Another example cited in the study is the attack on Jilli military base in Yobe state on July 14, 2018.
“The base was home to the 22nd Task Force Brigade of the Lagos-based 81st Division. The attackers arrived in vehicles painted in army colours and wore army uniforms. The gates to the base reportedly were opened for them,” it recalled.
“The base was not prepared to defend itself. The unit, which arrived at the site less than a month earlier, was at considerably less than full strength. Tanks meant for the force were still being serviced elsewhere at the time of the incident. Crew-served weapons existed, but machine guns were old and unreliable: they would stop intermittently when being fired.”
“Soldiers’ assault rifles were no match for the attackers’ weapons, which included anti-aircraft guns.
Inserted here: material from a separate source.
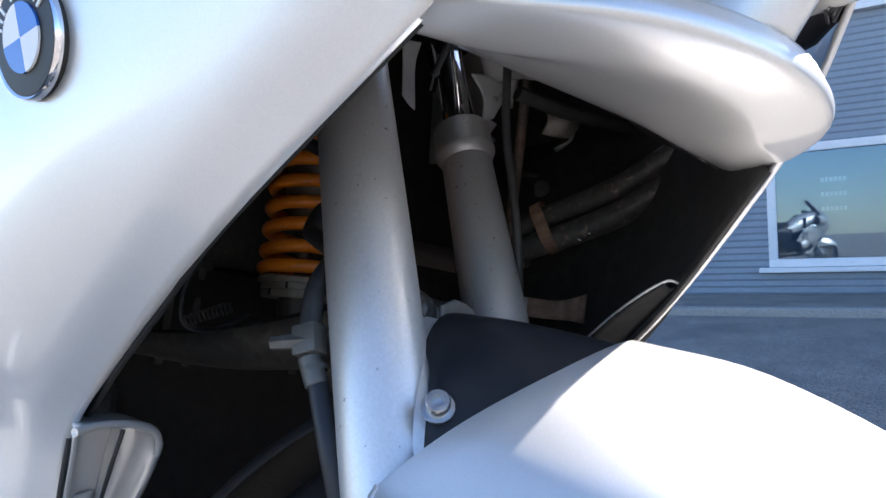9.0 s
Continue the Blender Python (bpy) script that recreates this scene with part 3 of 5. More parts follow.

Moreover, soldiers were caught unawares: uniforms were being distributed at the time of the strike. To make matters worse, mortar shells fired in defence failed to explode. Bunkers and defensive obstacles meant to deter entry into the facility had yet to be built. Many of the contingent’s soldiers had only recently completed training and were not battle-hardened. A sergeant who survived the attack described morale at the base before the incursion was at its lowest point.”
“Soldiers in Nigeria complained that they could not be expected to fight Boko Haram, a better-armed adversary when issued just 30 bullets and having received no food rations.”
Berman noted that the above-captured scenario explains the frequent incidence of large numbers of troops going missing when their positions are attacked. He, however, added that it is not a problem unique to Nigeria.
“In Niger, the government identified dozens of uniformed personnel, including officers, who were determined to have performed poorly or to have deserted their positions after a militant attack on the Bosso military base. The loss of both personnel and equipment during the attack exacerbated pre-existing tensions among the soldiers on their hierarchy’s mismanagement of the war effort.”
The International Crisis Group (ICG), he further stated, has written of similar problems facing Cameroonian soldiers who are serving in the Far North, including of an instance when a soldier shot and killed his commanding officer.